>> Start Source material
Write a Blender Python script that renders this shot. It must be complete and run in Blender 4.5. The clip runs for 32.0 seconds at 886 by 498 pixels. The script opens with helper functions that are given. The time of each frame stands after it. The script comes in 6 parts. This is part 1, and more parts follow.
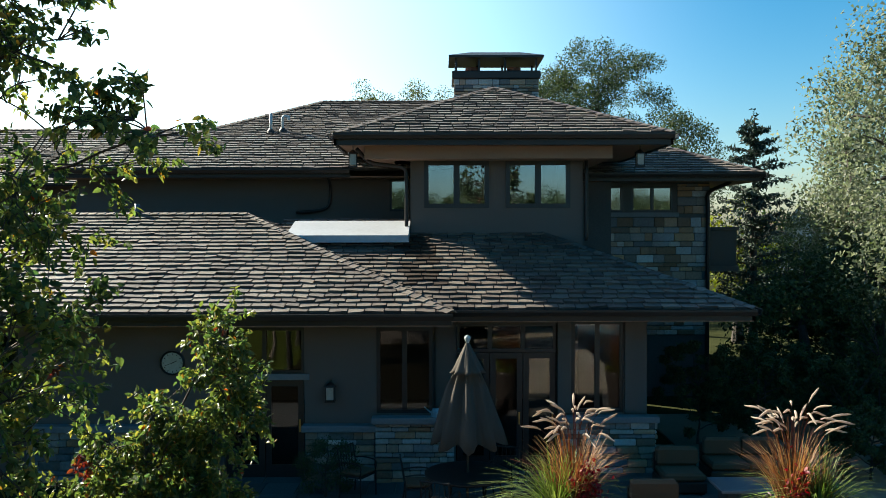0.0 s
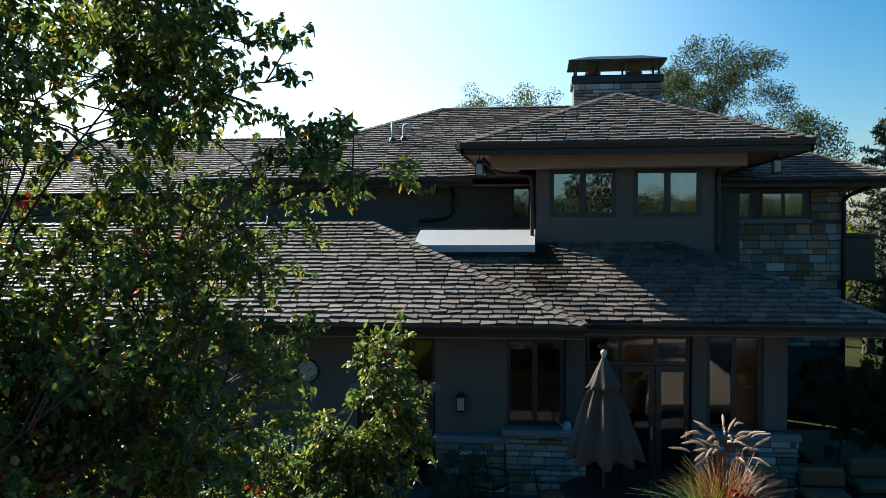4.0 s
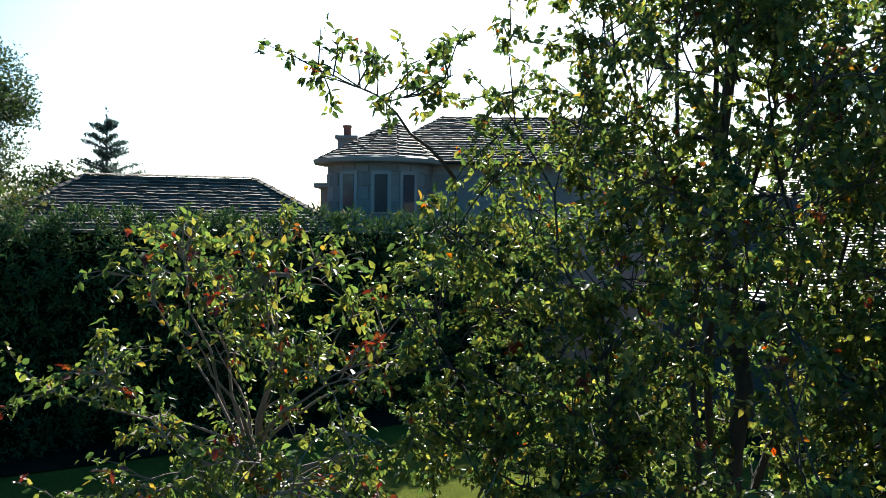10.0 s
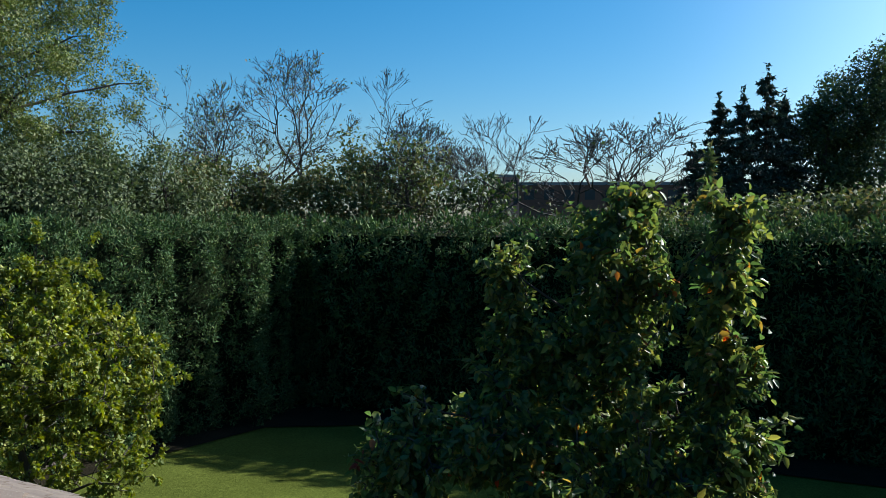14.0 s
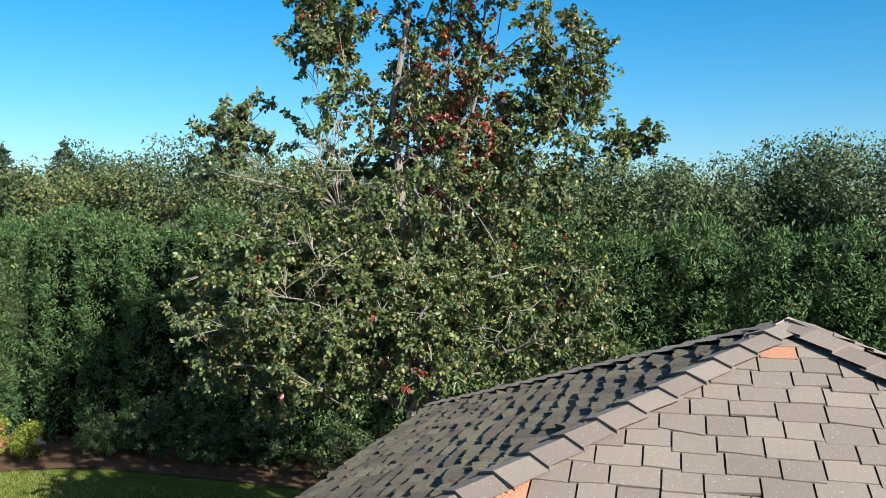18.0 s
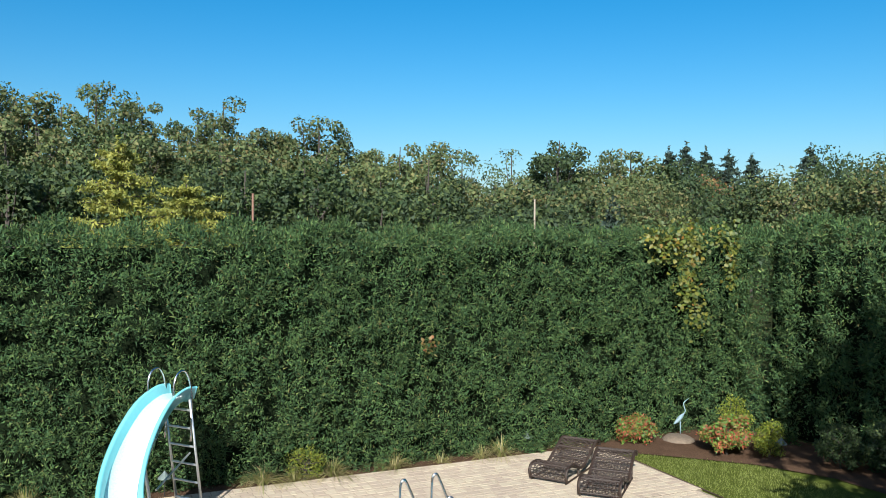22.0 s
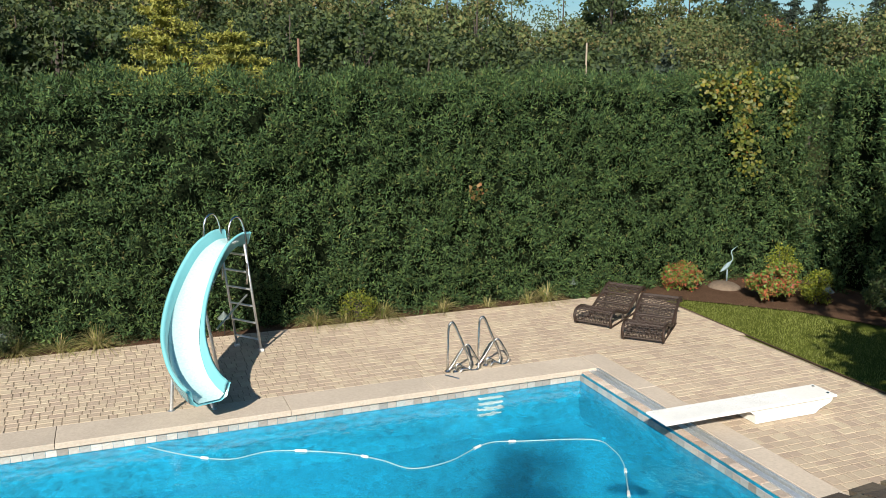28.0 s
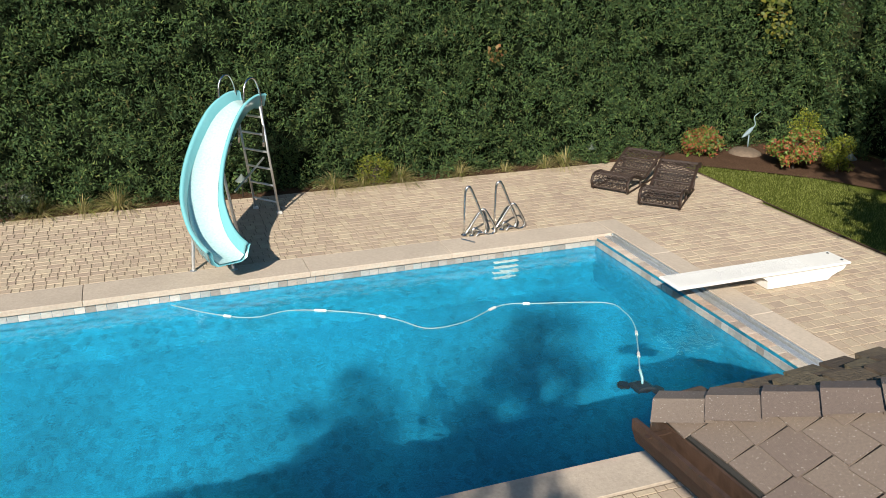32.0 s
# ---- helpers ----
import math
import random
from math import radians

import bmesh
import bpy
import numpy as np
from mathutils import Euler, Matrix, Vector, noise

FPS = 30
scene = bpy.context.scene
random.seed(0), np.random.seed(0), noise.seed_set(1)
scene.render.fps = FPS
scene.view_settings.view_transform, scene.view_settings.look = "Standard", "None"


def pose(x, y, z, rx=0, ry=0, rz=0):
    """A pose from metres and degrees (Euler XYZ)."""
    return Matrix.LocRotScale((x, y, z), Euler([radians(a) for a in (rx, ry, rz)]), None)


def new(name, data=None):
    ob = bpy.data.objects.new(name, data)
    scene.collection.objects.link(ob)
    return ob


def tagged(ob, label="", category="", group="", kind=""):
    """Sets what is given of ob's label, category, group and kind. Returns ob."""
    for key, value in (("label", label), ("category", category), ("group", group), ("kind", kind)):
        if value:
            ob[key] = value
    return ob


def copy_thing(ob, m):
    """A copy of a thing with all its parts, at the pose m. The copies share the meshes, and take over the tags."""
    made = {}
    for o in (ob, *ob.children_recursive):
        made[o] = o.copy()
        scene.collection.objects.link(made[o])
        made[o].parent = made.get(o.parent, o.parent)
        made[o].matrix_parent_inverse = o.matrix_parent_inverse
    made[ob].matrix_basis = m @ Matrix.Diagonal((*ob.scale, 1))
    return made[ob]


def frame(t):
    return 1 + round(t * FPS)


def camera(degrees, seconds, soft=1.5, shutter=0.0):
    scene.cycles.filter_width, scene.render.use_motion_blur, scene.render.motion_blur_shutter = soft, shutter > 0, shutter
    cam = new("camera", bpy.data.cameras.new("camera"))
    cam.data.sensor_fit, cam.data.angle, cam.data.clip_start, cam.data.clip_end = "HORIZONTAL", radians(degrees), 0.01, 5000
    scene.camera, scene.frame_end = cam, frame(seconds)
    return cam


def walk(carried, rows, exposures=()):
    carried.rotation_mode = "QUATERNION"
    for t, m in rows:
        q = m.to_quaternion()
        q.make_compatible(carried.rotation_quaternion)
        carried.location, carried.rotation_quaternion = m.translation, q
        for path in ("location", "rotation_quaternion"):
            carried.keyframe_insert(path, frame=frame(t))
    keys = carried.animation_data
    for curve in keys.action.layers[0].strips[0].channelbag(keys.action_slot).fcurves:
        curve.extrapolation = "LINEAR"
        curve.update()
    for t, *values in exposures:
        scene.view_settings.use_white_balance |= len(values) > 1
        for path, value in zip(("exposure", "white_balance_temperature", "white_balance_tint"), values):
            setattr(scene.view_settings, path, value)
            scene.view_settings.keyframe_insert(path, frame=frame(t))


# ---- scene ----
>> End Source material
▶ [Exercise objective]: Every line above should be repeated exactly; pictures stay out of the copy.

▶ [Completed exercise]:
Write a Blender Python script that renders this shot. It must be complete and run in Blender 4.5. The clip runs for 32.0 seconds at 886 by 498 pixels. The script opens with helper functions that are given. The time of each frame stands after it. The script comes in 6 parts. This is part 1, and more parts follow.
0.0 s
4.0 s
10.0 s
14.0 s
18.0 s
22.0 s
28.0 s
32.0 s
# ---- helpers ----
import math
import random
from math import radians

import bmesh
import bpy
import numpy as np
from mathutils import Euler, Matrix, Vector, noise

FPS = 30
scene = bpy.context.scene
random.seed(0), np.random.seed(0), noise.seed_set(1)
scene.render.fps = FPS
scene.view_settings.view_transform, scene.view_settings.look = "Standard", "None"


def pose(x, y, z, rx=0, ry=0, rz=0):
    """A pose from metres and degrees (Euler XYZ)."""
    return Matrix.LocRotScale((x, y, z), Euler([radians(a) for a in (rx, ry, rz)]), None)


def new(name, data=None):
    ob = bpy.data.objects.new(name, data)
    scene.collection.objects.link(ob)
    return ob


def tagged(ob, label="", category="", group="", kind=""):
    """Sets what is given of ob's label, category, group and kind. Returns ob."""
    for key, value in (("label", label), ("category", category), ("group", group), ("kind", kind)):
        if value:
            ob[key] = value
    return ob


def copy_thing(ob, m):
    """A copy of a thing with all its parts, at the pose m. The copies share the meshes, and take over the tags."""
    made = {}
    for o in (ob, *ob.children_recursive):
        made[o] = o.copy()
        scene.collection.objects.link(made[o])
        made[o].parent = made.get(o.parent, o.parent)
        made[o].matrix_parent_inverse = o.matrix_parent_inverse
    made[ob].matrix_basis = m @ Matrix.Diagonal((*ob.scale, 1))
    return made[ob]


def frame(t):
    return 1 + round(t * FPS)


def camera(degrees, seconds, soft=1.5, shutter=0.0):
    scene.cycles.filter_width, scene.render.use_motion_blur, scene.render.motion_blur_shutter = soft, shutter > 0, shutter
    cam = new("camera", bpy.data.cameras.new("camera"))
    cam.data.sensor_fit, cam.data.angle, cam.data.clip_start, cam.data.clip_end = "HORIZONTAL", radians(degrees), 0.01, 5000
    scene.camera, scene.frame_end = cam, frame(seconds)
    return cam


def walk(carried, rows, exposures=()):
    carried.rotation_mode = "QUATERNION"
    for t, m in rows:
        q = m.to_quaternion()
        q.make_compatible(carried.rotation_quaternion)
        carried.location, carried.rotation_quaternion = m.translation, q
        for path in ("location", "rotation_quaternion"):
            carried.keyframe_insert(path, frame=frame(t))
    keys = carried.animation_data
    for curve in keys.action.layers[0].strips[0].channelbag(keys.action_slot).fcurves:
        curve.extrapolation = "LINEAR"
        curve.update()
    for t, *values in exposures:
        scene.view_settings.use_white_balance |= len(values) > 1
        for path, value in zip(("exposure", "white_balance_temperature", "white_balance_tint"), values):
            setattr(scene.view_settings, path, value)
            scene.view_settings.keyframe_insert(path, frame=frame(t))


# ---- scene ----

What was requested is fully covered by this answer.